The most important instrument on Ay Ay Ay is Aguayo himself, his voice, twisted, remodulated, chopped to bits and reassembled. First single “Rollerskate” features layers of Aguayo, track upon track of his vocals woven into a hypnotic swirl atop a kick drum, bassline and handclaps. But from these minimal elements Aguayo fashions a full sound, one intricacy wrapped around the next until things wander into a tripped out forest of voices, breaking apart the false duality between minimal and “maximal,” affects belying materials. The trick is one Aguayo used on the excellent electro-pop single “Walter Neff,” another 2008 release that foreshadowed the direction taken on Ay Ay Ay.
While the elements across the 11 songs are consistent, Ay Ay Ay manages to travel to some strange and diverse territory. “Koro Koro” is blissed-out Afrobeat, Aguayo’s voice floating in multiple directions at once before a drum machine kicks in and then, later, a pulsing bassline that merges the club with the beach as the man makes some wacked airplane noises. Closer “Juanita” is a throbbing booty-shaker, with accordion, that somehow conjures the infinite skies of the pampas (at least for someone who has read a lot of Borges but never made it to Argentina), while album opener “Menta Latte” is very much in the lineage of “Neff,” forcefully spinning techno rhythmic ins and outs into the skeleton for a pop song from another dimension, carried by the mad threads of Aguayo’s imagination.

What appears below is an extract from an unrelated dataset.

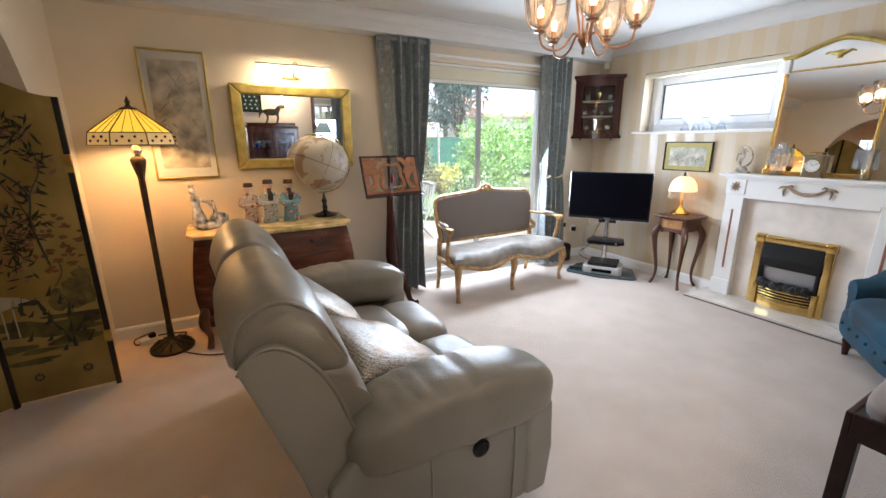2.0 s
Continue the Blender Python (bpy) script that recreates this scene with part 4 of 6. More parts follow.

Honestly, I have no idea how many people this record will appeal to. It is definitely out there, though its wigged-out sounds can be enjoyed wherever they may happen to be heard. The more I listen to it, the more I appreciate Aguayo’s approach to making music at the end of this decade, his ability to embrace digital production methods but to use human elements and more remote musical traditions to create something both strange and comforting, weird and somehow an apt expression of the moment to which it belongs.